Requirement:
Keep only the lines where "that" appears.

Data block:
※ ※ ※

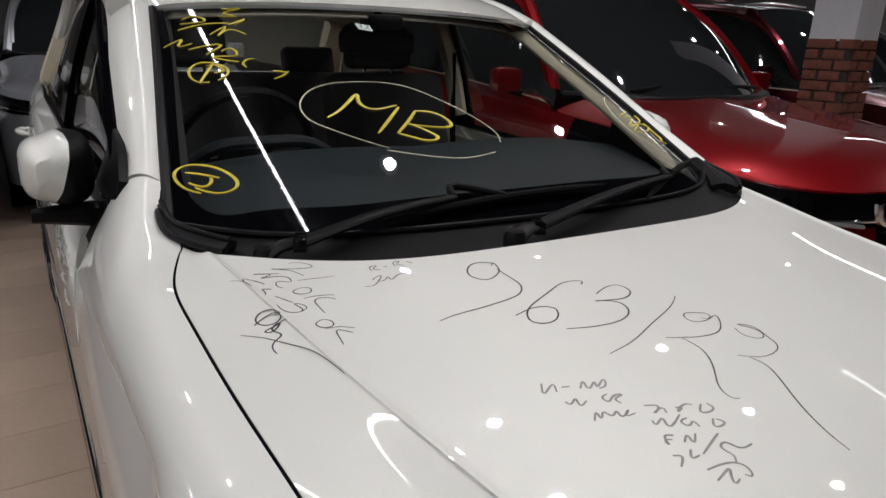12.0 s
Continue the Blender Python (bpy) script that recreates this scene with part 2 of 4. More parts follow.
# front of the car, from its middle round the corner to the flank; rows from the lip up to the bonnet's edge
FRONT = Sheet(
    [(0, -.195, .17), (-.22, -.185, .17), (-.44, -.140, .175), (-.61, -.035, .18), (-.74, .09, .185), (-.808, .20, .19), (-.822, .62, .19), (-.825, 1.15, .19), (-.825, 1.42, .19)],
    [(0, -.205, .235), (-.22, -.195, .235), (-.455, -.142, .235), (-.635, -.03, .235), (-.762, .09, .235), (-.822, .205, .24), (-.836, .62, .25), (-.84, 1.15, .25), (-.84, 1.42, .25)],
    [(0, -.200, .34), (-.22, -.185, .34), (-.455, -.115, .34), (-.645, .035, .345), (-.760, .135, .345), (-.828, .25, .35), (-.845, .62, .35), (-.845, 1.15, .35), (-.845, 1.42, .35)],
    [(0, -.190, .46), (-.22, -.175, .46), (-.46, -.085, .46), (-.64, .04, .47), (-.755, .15, .47), (-.822, .31, .47), (-.847, .62, .47), (-.847, 1.15, .47), (-.847, 1.42, .47)],
    [(0, -.160, .55), (-.22, -.145, .55), (-.455, -.060, .55), (-.615, .06, .55), (-.725, .175, .55), (-.805, .315, .56), (-.845, .62, .56), (-.847, 1.15, .56), (-.847, 1.42, .56)],
    [(0, -.140, .61), (-.22, -.118, .61), (-.448, -.030, .612), (-.593, .074, .600), (-.69, .185, .605), (-.782, .311, .632), (-.838, .62, .64), (-.845, 1.15, .64), (-.845, 1.42, .64)],
    [(0, -.110, .720), (-.22, -.078, .705), (-.407, -.009, .684), (-.56, .12, .714), (-.694, .262, .742), (-.792, .44, .775), (-.818, .66, .79), (-.83, 1.15, .80), (-.83, 1.42, .80)],
    unit=7,
)
# bonnet: a raised middle up to the crease, and the fall from the crease to the gap beside the wing; rows from nose to cowl
BONNET = Sheet(
    [(0, -.110, .720), (-.14, -.097, .714), (-.28, -.062, .701), (-.407, -.006, .686)],
    [(0, -.068, .757), (-.14, -.055, .751), (-.29, -.025, .735), (-.432, .022, .714)],
    [(0, .045, .806), (-.16, .055, .801), (-.33, .080, .788), (-.483, .123, .772)],
    [(0, .21, .850), (-.18, .22, .846), (-.36, .24, .836), (-.525, .28, .823)],
    [(0, .45, .891), (-.19, .455, .888), (-.39, .475, .879), (-.579, .51, .866)],
    [(0, .66, .914), (-.20, .67, .911), (-.42, .70, .903), (-.617, .76, .893)],
    [(0, .745, .9225), (-.21, .756, .9205), (-.44, .80, .914), (-.638, .90, .9105)],
    [(0, .825, .929), (-.22, .838, .928), (-.46, .895, .924), (-.660, 1.03, .926)],
)
BONNET_EDGE = Sheet(
    [(-.407, -.006, .686), (-.50, .062, .698), (-.60, .155, .720), (-.692, .258, .743)],
    [(-.432, .022, .714), (-.52, .095, .719), (-.615, .195, .746), (-.696, .300, .775)],
    [(-.483, .123, .772), (-.56, .180, .771), (-.635, .265, .791), (-.702, .360, .813)],
    [(-.525, .280, .823), (-.59, .325, .818), (-.655, .390, .8315), (-.711, .460, .843)],
    [(-.579, .510, .866), (-.630, .545, .8610), (-.680, .590, .8655), (-.725, .640, .872)],
    [(-.617, .760, .893), (-.655, .785, .8900), (-.695, .815, .8935), (-.732, .850, .899)],
    [(-.638, .900, .9105), (-.668, .915, .909), (-.700, .930, .9115), (-.728, .948, .914)],
    [(-.660, 1.03, .926), (-.672, 1.045, .925), (-.682, 1.057, .927), (-.691, 1.066, .931)],
)
SCREEN = Sheet(
    [(0, .945, .912), (-.30, .975, .912), (-.56, 1.055, .915), (-.69, 1.165, .923)],
    [(0, 1.32, 1.136), (-.28, 1.345, 1.131), (-.51, 1.405, 1.127), (-.628, 1.495, 1.128)],
    [(0, 1.69, 1.343), (-.27, 1.71, 1.339), (-.46, 1.755, 1.330), (-.568, 1.825, 1.316)],
)


def whole(sheet, n, m, v0=0.0, v1=1.0):
    """Both halves of a sheet that is drawn for one side of the car."""
    uu, vv = np.meshgrid(np.linspace(-1, 1, n), np.linspace(v0, v1, m), indexing="ij")
    p = sheet(np.abs(uu), vv)
    p[..., 0] *= np.where(uu > 0, -1, 1)
    return far_side(p)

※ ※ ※

Written response:
Continue the Blender Python (bpy) script that recreates this scene with part 2 of 4. More parts follow.
    """Both halves of a sheet that is drawn for one side of the car."""